New on Netflix Instant: The Complete 'Freaks and Geeks'
Plus 'The Forgiveness of Blood,' 'Hana and Alice,' and lots more Instant TV
"The Forgiveness of Blood" (2011), Joshua Marston's drama of a clan feud in modern Albania, arrives the same week as the disc debut on Criterion. Reviewed on Videodrone here.
"Hana and Alice" (2004), from Japanese director Shunji Iwai, is a sweetly offbeat story of high school best friends who drift apart as they follow their own destinies. The shy Hana (Anne Suzuki) concocts a tale of amnesia to convince a shy but cute bookworm that she’s his girlfriend while Alice (Yû Aoi) giddily enters the world of modeling, enthusiastic but woefully unprepared for the audition process. Iwai’s lazily paced tale is a modest delight of friendship, conflict, and innocent games under the influence of youth and his observations of their spontaneous ingenuity are lovely and magical. Japanese with English subtitles.
"The Hedgehog" (2009) is an affectionate French character piece about the inhabitants of an apartment building, from the luxury apartments above to the prickly concierge (the hedgehog of the title, played by Josiane Balasko) below. Garance LaGuillermic stars as the 11-year-old who records it all with her video camera and plays cupid to the bookish concierge and a new Japanese tenant (Togo Igawa) who takes a shine to her. French with English subtitles. Reviews here.
"Deathwatch" (1980) is Bertrand Tavernier's anticipation of reality TV, starring Romy Schneider as dying woman and Harvey Keitel as a man with a camera planted in his brain to chronicle her last days for the entertainment of a TV audience. Harry Dean Stanton and Max von Sydow co-star. It's introspective and measured and a little slow, but more thoughtful than "Equilibrium" (2002), a preachy parable with elements of "Fahrenheit 451" and "Minority Report" with the stylized touch of John Woo bullet ballet. Christian Bale is the top cop and master of Gun-Fu who joins the rebellion and Emily Watson, William Fichtner, and Taye Diggs co-star.
Instant TV:
On Instant TV comes one of the best shows from the past two decades: "Freaks and Geeks: The Complete Series" (1999). No TV show better captured the complexities of adolescence in the social waters of public school or the subtleties or the dynamics of the high school caste system than the sharp, funny, and surprisingly poignant series from creator Paul Feig and executive producer Judd Apatow.

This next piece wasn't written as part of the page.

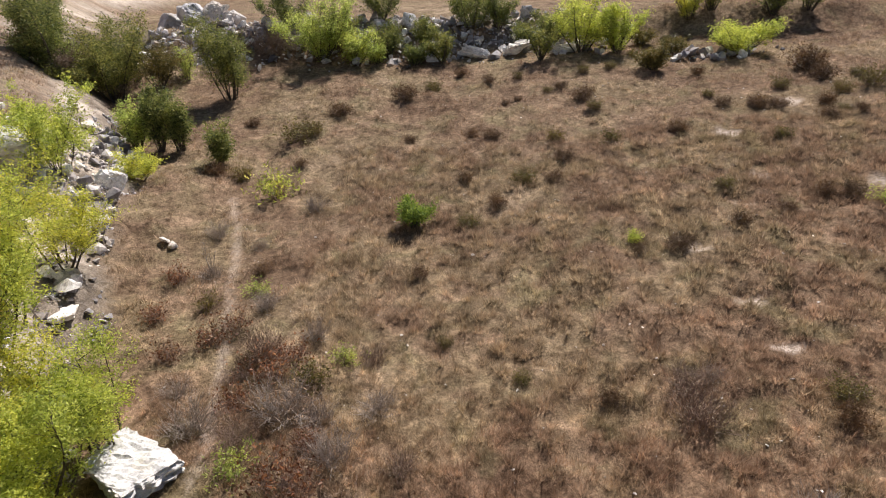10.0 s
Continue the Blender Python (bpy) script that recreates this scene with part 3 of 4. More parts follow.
for x, y, s in SLOPE_BOULDERS:
    put_rock(x, y, s if s > 0.6 else 0.7 * s, label="angular grey limestone boulder on the slope", group="boulders on the slope", material=LIMESTONE if int(s * 100) % 3 == 0 else GREY_ROCK)
r = np.random.default_rng(17)
for i in range(90):
    y = r.uniform(6, 30)
    x = float(foot(np.array([y]))[0]) - r.uniform(0.2, 6)
    put_rock(x, y, 0.2 + 0.26 * r.random() ** 2.5, label="angular grey limestone boulder on the slope", group="boulders on the slope", material=(LIMESTONE, GREY_ROCK)[i % 3 > 0], seed=i)
for x, y, s in [(-9.4, 30.4, 1.0), (-7.9, 28.2, 0.8), (-7.35, 26.7, 0.7), (-7.4, 28.2, 0.85), (-7.2, 29.2, 0.9), (-9.9, 28.3, 1.2), (-8.6, 29.4, 0.9), (-6.6, 28.6, 0.6), (-6.9, 27.6, 0.7)]:
    put_rock(x, y, s, SLABS if s > 1.1 else SHAPES, label="large pale limestone slab fallen on the rubble", group="fallen slabs", sink=0.2)
for x, y, s in [(-9.0, 38.7, 1.2), (-11.2, 42.5, 0.8), (-10.1, 39.1, 0.8), (-14.8, 49.6, 1.5), (-17.1, 58.0, 1.7), (-18.8, 57.9, 1.0), (-18.2, 53.4, 1.4), (-21.3, 56.1, 1.5), (-16.0, 54.9, 1.2), (-9.3, 40.0, 0.7), (-18.2, 60.7, 1.3)]:
    put_rock(x, y, s * 0.78, label="large grey boulder at the foot of the slope", group="boulders at the slope foot", sink=0.25)
r = np.random.default_rng(33)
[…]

Junior Linda Cardellini grounds the show as the former class brain who drifts toward the "freaks," a group of stoners and under-acheivers led by rebel without a clue Daniel (James Franco, looking perpetually stoned). John Francis Daley defines the "geeks" as her Steve Martin-quoting, Dungeons and Dragon-playing little brother. Set in 1980 Michigan and executed with a dead-on sense of fashion, music, and pop-culture zeitgeist, the hour long show is no sitcom (though it’s funnier than most), and the humor is often a sneaky way to explore the pain of teenage nightmares and social rites of passage.